• _PROVIDED MATERIAL_
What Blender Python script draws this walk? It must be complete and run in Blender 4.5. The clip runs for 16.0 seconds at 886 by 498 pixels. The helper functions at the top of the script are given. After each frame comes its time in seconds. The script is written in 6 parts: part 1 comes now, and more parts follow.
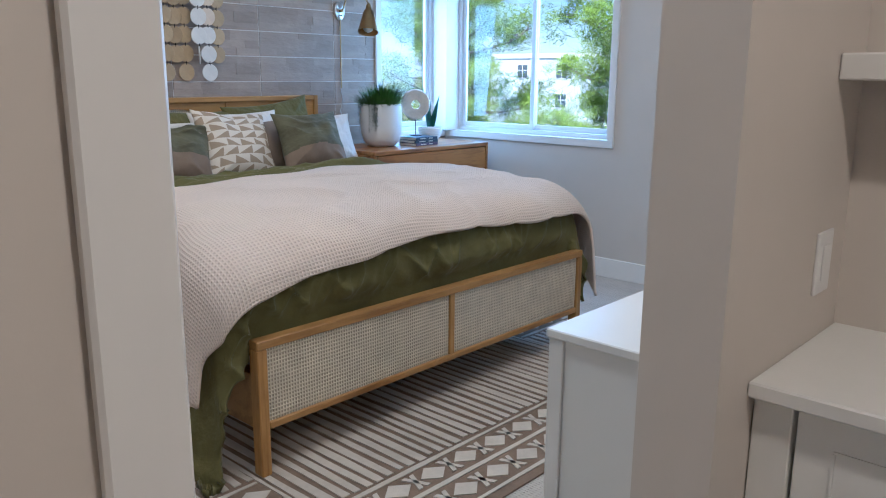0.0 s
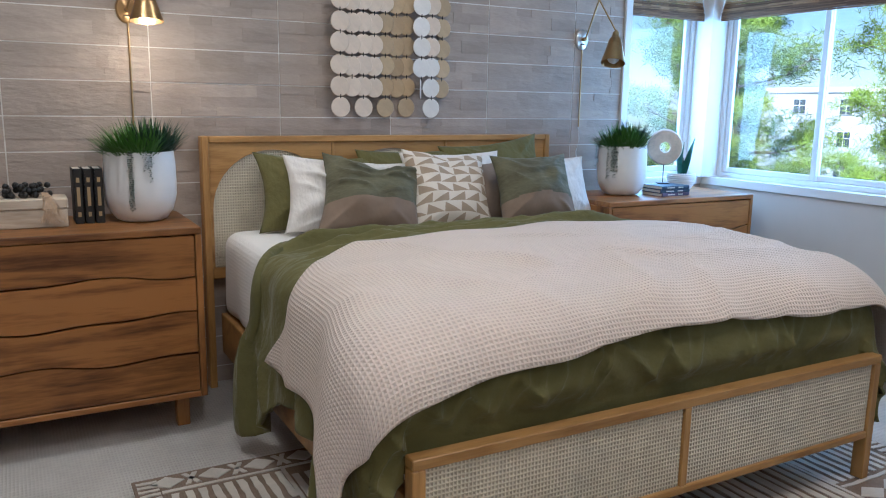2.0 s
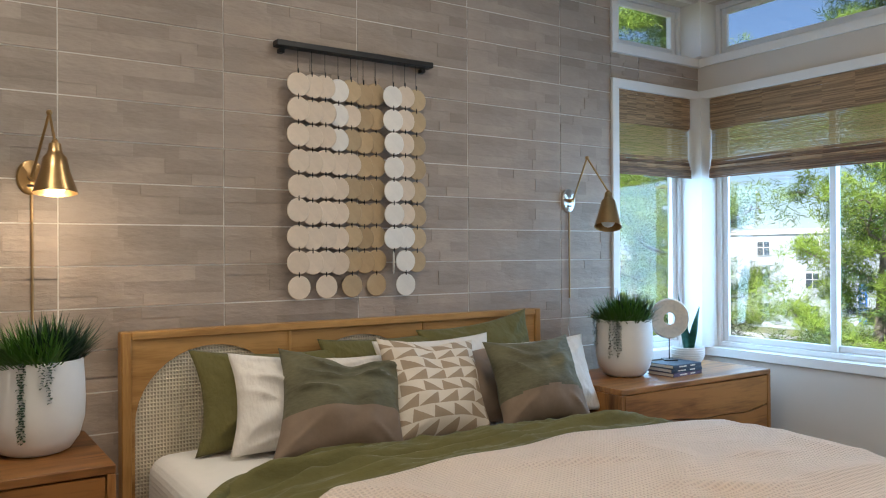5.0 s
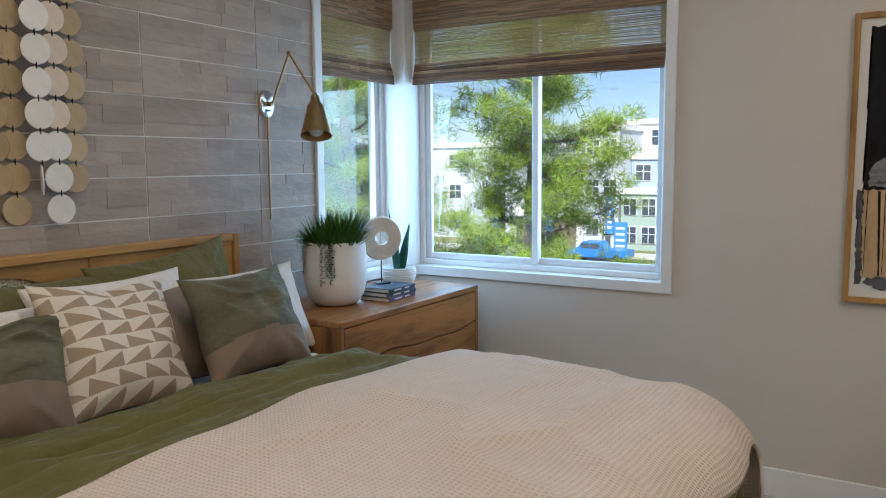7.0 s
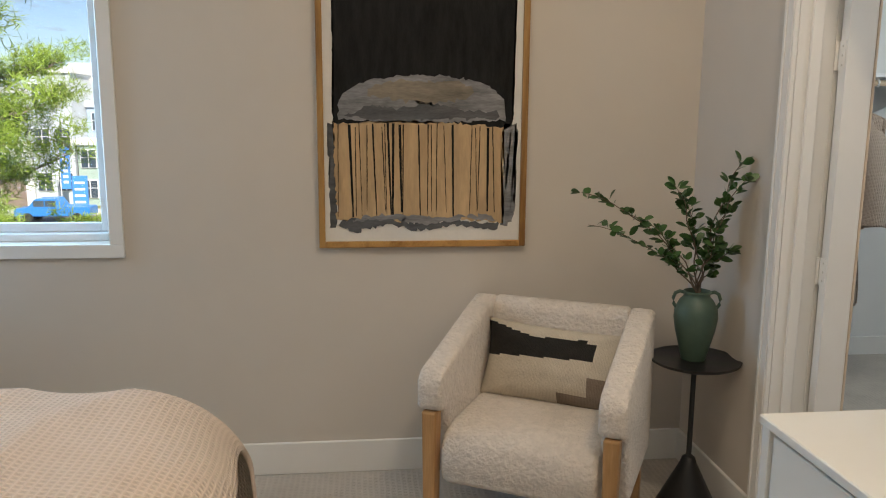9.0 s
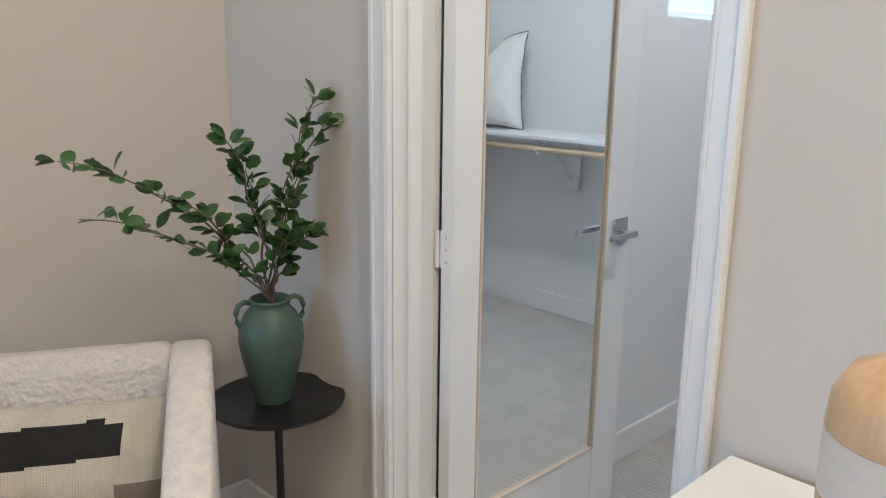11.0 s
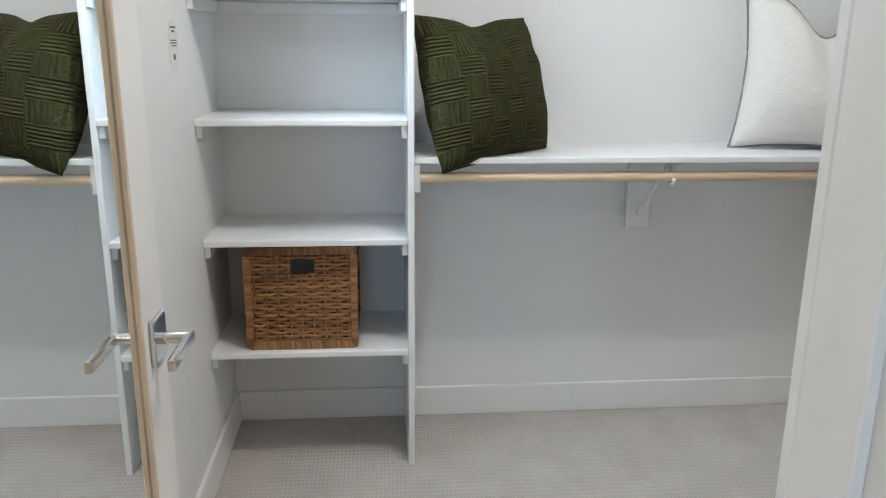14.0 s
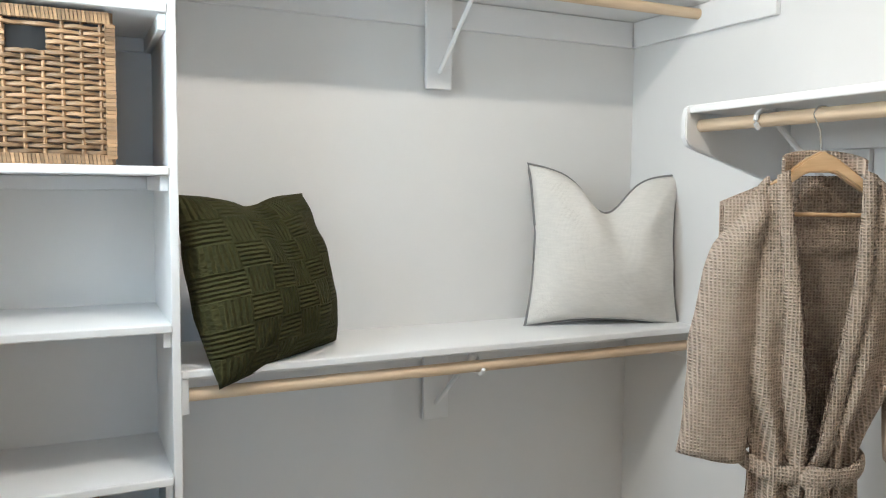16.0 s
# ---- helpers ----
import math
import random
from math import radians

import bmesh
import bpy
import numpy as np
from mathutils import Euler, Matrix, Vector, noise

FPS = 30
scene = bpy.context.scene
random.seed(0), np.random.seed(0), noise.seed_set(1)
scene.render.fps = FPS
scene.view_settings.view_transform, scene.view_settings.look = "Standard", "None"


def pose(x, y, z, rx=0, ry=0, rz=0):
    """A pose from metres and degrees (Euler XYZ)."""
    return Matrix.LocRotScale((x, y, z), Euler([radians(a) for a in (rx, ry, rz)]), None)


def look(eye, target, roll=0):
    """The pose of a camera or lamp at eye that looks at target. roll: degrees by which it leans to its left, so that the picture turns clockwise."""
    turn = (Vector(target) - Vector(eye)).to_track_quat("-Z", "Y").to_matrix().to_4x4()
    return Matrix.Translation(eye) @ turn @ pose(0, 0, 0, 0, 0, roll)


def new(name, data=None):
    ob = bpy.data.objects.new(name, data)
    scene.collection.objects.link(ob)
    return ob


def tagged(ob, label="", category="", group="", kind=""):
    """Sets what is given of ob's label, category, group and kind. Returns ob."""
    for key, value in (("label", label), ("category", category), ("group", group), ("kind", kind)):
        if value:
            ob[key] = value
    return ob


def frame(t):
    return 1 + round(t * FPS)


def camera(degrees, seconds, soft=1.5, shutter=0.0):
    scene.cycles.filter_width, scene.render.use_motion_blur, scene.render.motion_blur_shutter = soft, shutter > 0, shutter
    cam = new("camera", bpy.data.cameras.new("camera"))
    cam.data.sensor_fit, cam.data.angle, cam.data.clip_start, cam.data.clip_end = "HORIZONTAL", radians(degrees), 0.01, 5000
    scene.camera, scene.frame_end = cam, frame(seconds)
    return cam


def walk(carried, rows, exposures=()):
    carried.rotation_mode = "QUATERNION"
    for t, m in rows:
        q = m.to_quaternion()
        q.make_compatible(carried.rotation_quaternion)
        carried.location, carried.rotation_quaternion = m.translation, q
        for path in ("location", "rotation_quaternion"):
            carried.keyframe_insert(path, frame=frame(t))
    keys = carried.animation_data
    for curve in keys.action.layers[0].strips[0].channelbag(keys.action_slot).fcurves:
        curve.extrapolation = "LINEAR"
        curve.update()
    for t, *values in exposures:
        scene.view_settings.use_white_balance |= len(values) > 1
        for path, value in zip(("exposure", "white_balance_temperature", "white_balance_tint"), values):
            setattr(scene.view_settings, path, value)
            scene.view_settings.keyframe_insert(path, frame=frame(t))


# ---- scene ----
cam = camera(59.09, 16.0, soft=1.1)
# seconds, eye x y z, pitch, roll, yaw
PATH = [
    (0, -0.107, 0.025, 1.400, -12.64, -0.39, 42.80),
    (0.5, -0.198, 0.202, 1.377, -12.74, -0.64, 48.08),
    (1, -0.283, 0.390, 1.398, -12.79, -0.88, 53.54),
    (1.5, -0.411, 0.501, 1.394, -12.11, -0.95, 58.05),
    (2, -0.574, 0.584, 1.422, -10.52, -0.89, 61.27),
    (2.5, -0.682, 0.635, 1.452, -8.14, -0.61, 63.20),
    (3, -0.877, 0.721, 1.512, -5.63, -0.47, 63.90),
    (3.2, -0.963, 0.727, 1.524, -4.52, -0.35, 63.47),
    (5.3, -1.379, 0.777, 1.546, 0.40, 0.32, 54.46),
    (5.5, -1.424, 0.804, 1.530, -0.15, 0.45, 52.68),
    (6, -1.610, 0.876, 1.526, -2.07, 0.54, 46.76),
    (6.5, -1.734, 0.947, 1.552, -4.34, 0.51, 39.80),
    (7, -1.884, 1.007, 1.545, -6.26, 0.43, 31.57),
    (7.5, -2.009, 1.064, 1.522, -7.56, 0.35, 22.47),
    (8, -2.041, 1.219, 1.482, -8.47, 0.12, 13.12),
    (8.5, -2.030, 1.475, 1.479, -9.32, -0.04, 3.41),
    (9, -2.006, 1.711, 1.460, -9.85, -0.39, -6.04),
    (9.2, -2.014, 1.819, 1.456, -10.18, -0.44, -9.87),
    (11.3, -1.675, 2.949, 1.371, -13.67, -0.24, -49.81),
    (11.5, -1.646, 3.042, 1.369, -13.85, 0.15, -53.98),
    (12, -1.580, 3.210, 1.365, -14.84, 0.07, -64.27),
    (12.5, -1.451, 3.376, 1.351, -15.85, 0.35, -74.24),
    (13, -1.323, 3.470, 1.362, -16.60, 0.22, -82.21),
    (13.5, -1.178, 3.574, 1.357, -16.42, -0.14, -88.82),
    (14, -1.035, 3.675, 1.370, -14.84, -0.47, -94.79),
    (14.5, -0.886, 3.713, 1.401, -11.99, -0.67, -100.06),
    (15, -0.696, 3.720, 1.434, -9.25, -0.74, -104.82),
    (15.2, -0.646, 3.714, 1.442, -8.05, -0.72, -106.53),
    (15.5, -0.621, 3.730, 1.455, -6.67, -0.78, -109.47),
    (16, -0.586, 3.787, 1.471, -4.53, -0.61, -115.42),
]
EXPOSURES = [(0.0, 1.34, 4850, 10), (0.6, 1.27, 4550, 10), (1.2, 1.36, 4750, 10), (2.0, 1.4, 5000, 10), (3.0, 1.38, 5550, 10), (5.5, 1.12, 6000, 10), (7.0, 0.94, 5950, 10), (8.0, 0.95, 5950, 10), (9.0, 1.15, 6600, 10), (11.5, 1.8, 5700, 10), (13.0, 1.9, 6100, 10), (13.6, 1.98, 6300, 10), (14.5, 2.02, 6400, 10), (16.0, 1.93, 6750, 10)]
walk(cam, [(t, pose(x, y, z, 90 + pitch, roll, yaw)) for t, x, y, z, pitch, roll, yaw in PATH], EXPOSURES)

# ---- plan, metres ----
TILE_X, NORTH_Y, EAST_X = -4.473, 4.768, -0.651      # bedroom faces
HALL_X = -0.525                                       # hall and closet face of the same wall
CEIL = 3.15
CLOSET_E, CLOSET_N, CLOSET_S = 1.682, 4.203, 1.960
WIN_Z0, WIN_Z1, CLR_Z0, CLR_Z1 = 0.960, 2.475, 2.727, 3.06
WIN_R = -2.953                                        # north window, east end
WIN_S = 4.058                                         # west window, south end
GROUND_Z = -5.6

# ---- world and light ----
world = bpy.data.worlds.new("sky")
scene.world = world
world.use_nodes = True
wn = world.node_tree.nodes
sky = wn.new("ShaderNodeTexSky")
sky.sky_type = "NISHITA"
sky.sun_disc = False
sky.sun_elevation, sky.sun_rotation = radians(46), radians(205)
wn["Background"].inputs[1].default_value = 0.07
sky.dust_density, sky.ozone_density, sky.air_density = 0.2, 2.5, 0.8
world.node_tree.links.new(sky.outputs[0], wn["Background"].inputs[0])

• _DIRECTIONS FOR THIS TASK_
Go through the data above and transcribe it in full, omitting any image.

• _TASK OUTPUT_
What Blender Python script draws this walk? It must be complete and run in Blender 4.5. The clip runs for 16.0 seconds at 886 by 498 pixels. The helper functions at the top of the script are given. After each frame comes its time in seconds. The script is written in 6 parts: part 1 comes now, and more parts follow.
0.0 s
2.0 s
5.0 s
7.0 s
9.0 s
11.0 s
14.0 s
16.0 s
# ---- helpers ----
import math
import random
from math import radians

import bmesh
import bpy
import numpy as np
from mathutils import Euler, Matrix, Vector, noise

FPS = 30
scene = bpy.context.scene
random.seed(0), np.random.seed(0), noise.seed_set(1)
scene.render.fps = FPS
scene.view_settings.view_transform, scene.view_settings.look = "Standard", "None"


def pose(x, y, z, rx=0, ry=0, rz=0):
    """A pose from metres and degrees (Euler XYZ)."""
    return Matrix.LocRotScale((x, y, z), Euler([radians(a) for a in (rx, ry, rz)]), None)


def look(eye, target, roll=0):
    """The pose of a camera or lamp at eye that looks at target. roll: degrees by which it leans to its left, so that the picture turns clockwise."""
    turn = (Vector(target) - Vector(eye)).to_track_quat("-Z", "Y").to_matrix().to_4x4()
    return Matrix.Translation(eye) @ turn @ pose(0, 0, 0, 0, 0, roll)


def new(name, data=None):
    ob = bpy.data.objects.new(name, data)
    scene.collection.objects.link(ob)
    return ob


def tagged(ob, label="", category="", group="", kind=""):
    """Sets what is given of ob's label, category, group and kind. Returns ob."""
    for key, value in (("label", label), ("category", category), ("group", group), ("kind", kind)):
        if value:
            ob[key] = value
    return ob


def frame(t):
    return 1 + round(t * FPS)


def camera(degrees, seconds, soft=1.5, shutter=0.0):
    scene.cycles.filter_width, scene.render.use_motion_blur, scene.render.motion_blur_shutter = soft, shutter > 0, shutter
    cam = new("camera", bpy.data.cameras.new("camera"))
    cam.data.sensor_fit, cam.data.angle, cam.data.clip_start, cam.data.clip_end = "HORIZONTAL", radians(degrees), 0.01, 5000
    scene.camera, scene.frame_end = cam, frame(seconds)
    return cam


def walk(carried, rows, exposures=()):
    carried.rotation_mode = "QUATERNION"
    for t, m in rows:
        q = m.to_quaternion()
        q.make_compatible(carried.rotation_quaternion)
        carried.location, carried.rotation_quaternion = m.translation, q
        for path in ("location", "rotation_quaternion"):
            carried.keyframe_insert(path, frame=frame(t))
    keys = carried.animation_data
    for curve in keys.action.layers[0].strips[0].channelbag(keys.action_slot).fcurves:
        curve.extrapolation = "LINEAR"
        curve.update()
    for t, *values in exposures:
        scene.view_settings.use_white_balance |= len(values) > 1
        for path, value in zip(("exposure", "white_balance_temperature", "white_balance_tint"), values):
            setattr(scene.view_settings, path, value)
            scene.view_settings.keyframe_insert(path, frame=frame(t))


# ---- scene ----
cam = camera(59.09, 16.0, soft=1.1)
# seconds, eye x y z, pitch, roll, yaw
PATH = [
    (0, -0.107, 0.025, 1.400, -12.64, -0.39, 42.80),
    (0.5, -0.198, 0.202, 1.377, -12.74, -0.64, 48.08),
    (1, -0.283, 0.390, 1.398, -12.79, -0.88, 53.54),
    (1.5, -0.411, 0.501, 1.394, -12.11, -0.95, 58.05),
    (2, -0.574, 0.584, 1.422, -10.52, -0.89, 61.27),
    (2.5, -0.682, 0.635, 1.452, -8.14, -0.61, 63.20),
    (3, -0.877, 0.721, 1.512, -5.63, -0.47, 63.90),
    (3.2, -0.963, 0.727, 1.524, -4.52, -0.35, 63.47),
    (5.3, -1.379, 0.777, 1.546, 0.40, 0.32, 54.46),
    (5.5, -1.424, 0.804, 1.530, -0.15, 0.45, 52.68),
    (6, -1.610, 0.876, 1.526, -2.07, 0.54, 46.76),
    (6.5, -1.734, 0.947, 1.552, -4.34, 0.51, 39.80),
    (7, -1.884, 1.007, 1.545, -6.26, 0.43, 31.57),
    (7.5, -2.009, 1.064, 1.522, -7.56, 0.35, 22.47),
    (8, -2.041, 1.219, 1.482, -8.47, 0.12, 13.12),
    (8.5, -2.030, 1.475, 1.479, -9.32, -0.04, 3.41),
    (9, -2.006, 1.711, 1.460, -9.85, -0.39, -6.04),
    (9.2, -2.014, 1.819, 1.456, -10.18, -0.44, -9.87),
    (11.3, -1.675, 2.949, 1.371, -13.67, -0.24, -49.81),
    (11.5, -1.646, 3.042, 1.369, -13.85, 0.15, -53.98),
    (12, -1.580, 3.210, 1.365, -14.84, 0.07, -64.27),
    (12.5, -1.451, 3.376, 1.351, -15.85, 0.35, -74.24),
    (13, -1.323, 3.470, 1.362, -16.60, 0.22, -82.21),
    (13.5, -1.178, 3.574, 1.357, -16.42, -0.14, -88.82),
    (14, -1.035, 3.675, 1.370, -14.84, -0.47, -94.79),
    (14.5, -0.886, 3.713, 1.401, -11.99, -0.67, -100.06),
    (15, -0.696, 3.720, 1.434, -9.25, -0.74, -104.82),
    (15.2, -0.646, 3.714, 1.442, -8.05, -0.72, -106.53),
    (15.5, -0.621, 3.730, 1.455, -6.67, -0.78, -109.47),
    (16, -0.586, 3.787, 1.471, -4.53, -0.61, -115.42),
]
EXPOSURES = [(0.0, 1.34, 4850, 10), (0.6, 1.27, 4550, 10), (1.2, 1.36, 4750, 10), (2.0, 1.4, 5000, 10), (3.0, 1.38, 5550, 10), (5.5, 1.12, 6000, 10), (7.0, 0.94, 5950, 10), (8.0, 0.95, 5950, 10), (9.0, 1.15, 6600, 10), (11.5, 1.8, 5700, 10), (13.0, 1.9, 6100, 10), (13.6, 1.98, 6300, 10), (14.5, 2.02, 6400, 10), (16.0, 1.93, 6750, 10)]
walk(cam, [(t, pose(x, y, z, 90 + pitch, roll, yaw)) for t, x, y, z, pitch, roll, yaw in PATH], EXPOSURES)

# ---- plan, metres ----
TILE_X, NORTH_Y, EAST_X = -4.473, 4.768, -0.651      # bedroom faces
HALL_X = -0.525                                       # hall and closet face of the same wall
CEIL = 3.15
CLOSET_E, CLOSET_N, CLOSET_S = 1.682, 4.203, 1.960
WIN_Z0, WIN_Z1, CLR_Z0, CLR_Z1 = 0.960, 2.475, 2.727, 3.06
WIN_R = -2.953                                        # north window, east end
WIN_S = 4.058                                         # west window, south end
GROUND_Z = -5.6

# ---- world and light ----
world = bpy.data.worlds.new("sky")
scene.world = world
world.use_nodes = True
wn = world.node_tree.nodes
sky = wn.new("ShaderNodeTexSky")
sky.sky_type = "NISHITA"
sky.sun_disc = False
sky.sun_elevation, sky.sun_rotation = radians(46), radians(205)
wn["Background"].inputs[1].default_value = 0.07
sky.dust_density, sky.ozone_density, sky.air_density = 0.2, 2.5, 0.8
world.node_tree.links.new(sky.outputs[0], wn["Background"].inputs[0])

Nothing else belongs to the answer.